§ Stated problem: Take the entries below and reproduce them word for word.

# start of Data provided

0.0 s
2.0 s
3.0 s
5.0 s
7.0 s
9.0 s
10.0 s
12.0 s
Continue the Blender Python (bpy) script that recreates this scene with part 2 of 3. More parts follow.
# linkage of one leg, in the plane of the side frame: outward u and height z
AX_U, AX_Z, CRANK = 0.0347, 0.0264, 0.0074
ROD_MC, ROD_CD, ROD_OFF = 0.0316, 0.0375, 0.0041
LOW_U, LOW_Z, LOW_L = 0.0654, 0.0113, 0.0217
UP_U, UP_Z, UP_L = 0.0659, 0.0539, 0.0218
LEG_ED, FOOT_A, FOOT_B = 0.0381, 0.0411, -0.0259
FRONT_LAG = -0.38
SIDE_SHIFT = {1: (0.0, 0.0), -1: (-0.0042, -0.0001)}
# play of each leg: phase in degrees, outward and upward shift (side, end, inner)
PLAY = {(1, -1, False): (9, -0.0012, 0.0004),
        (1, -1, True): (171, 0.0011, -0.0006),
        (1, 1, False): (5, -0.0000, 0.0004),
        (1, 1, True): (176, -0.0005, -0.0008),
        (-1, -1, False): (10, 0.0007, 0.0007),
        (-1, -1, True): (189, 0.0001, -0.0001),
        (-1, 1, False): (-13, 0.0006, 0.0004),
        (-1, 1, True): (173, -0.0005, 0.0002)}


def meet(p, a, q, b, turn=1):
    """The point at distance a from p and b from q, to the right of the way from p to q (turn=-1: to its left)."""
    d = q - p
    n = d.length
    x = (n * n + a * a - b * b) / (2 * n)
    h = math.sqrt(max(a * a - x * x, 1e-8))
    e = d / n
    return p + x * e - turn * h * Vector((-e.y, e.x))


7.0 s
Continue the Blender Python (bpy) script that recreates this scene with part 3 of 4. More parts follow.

# end of Data provided

§ The reply:
0.0 s
2.0 s
3.0 s
5.0 s
7.0 s
9.0 s
10.0 s
12.0 s
Continue the Blender Python (bpy) script that recreates this scene with part 2 of 3. More parts follow.
# linkage of one leg, in the plane of the side frame: outward u and height z
AX_U, AX_Z, CRANK = 0.0347, 0.0264, 0.0074
ROD_MC, ROD_CD, ROD_OFF = 0.0316, 0.0375, 0.0041
LOW_U, LOW_Z, LOW_L = 0.0654, 0.0113, 0.0217
UP_U, UP_Z, UP_L = 0.0659, 0.0539, 0.0218
LEG_ED, FOOT_A, FOOT_B = 0.0381, 0.0411, -0.0259
FRONT_LAG = -0.38
SIDE_SHIFT = {1: (0.0, 0.0), -1: (-0.0042, -0.0001)}
# play of each leg: phase in degrees, outward and upward shift (side, end, inner)
PLAY = {(1, -1, False): (9, -0.0012, 0.0004),
        (1, -1, True): (171, 0.0011, -0.0006),
        (1, 1, False): (5, -0.0000, 0.0004),
        (1, 1, True): (176, -0.0005, -0.0008),
        (-1, -1, False): (10, 0.0007, 0.0007),
        (-1, -1, True): (189, 0.0001, -0.0001),
        (-1, 1, False): (-13, 0.0006, 0.0004),
        (-1, 1, True): (173, -0.0005, 0.0002)}


def meet(p, a, q, b, turn=1):
    """The point at distance a from p and b from q, to the right of the way from p to q (turn=-1: to its left)."""
    d = q - p
    n = d.length
    x = (n * n + a * a - b * b) / (2 * n)
    h = math.sqrt(max(a * a - x * x, 1e-8))
    e = d / n
    return p + x * e - turn * h * Vector((-e.y, e.x))


7.0 s
Continue the Blender Python (bpy) script that recreates this scene with part 3 of 4. More parts follow.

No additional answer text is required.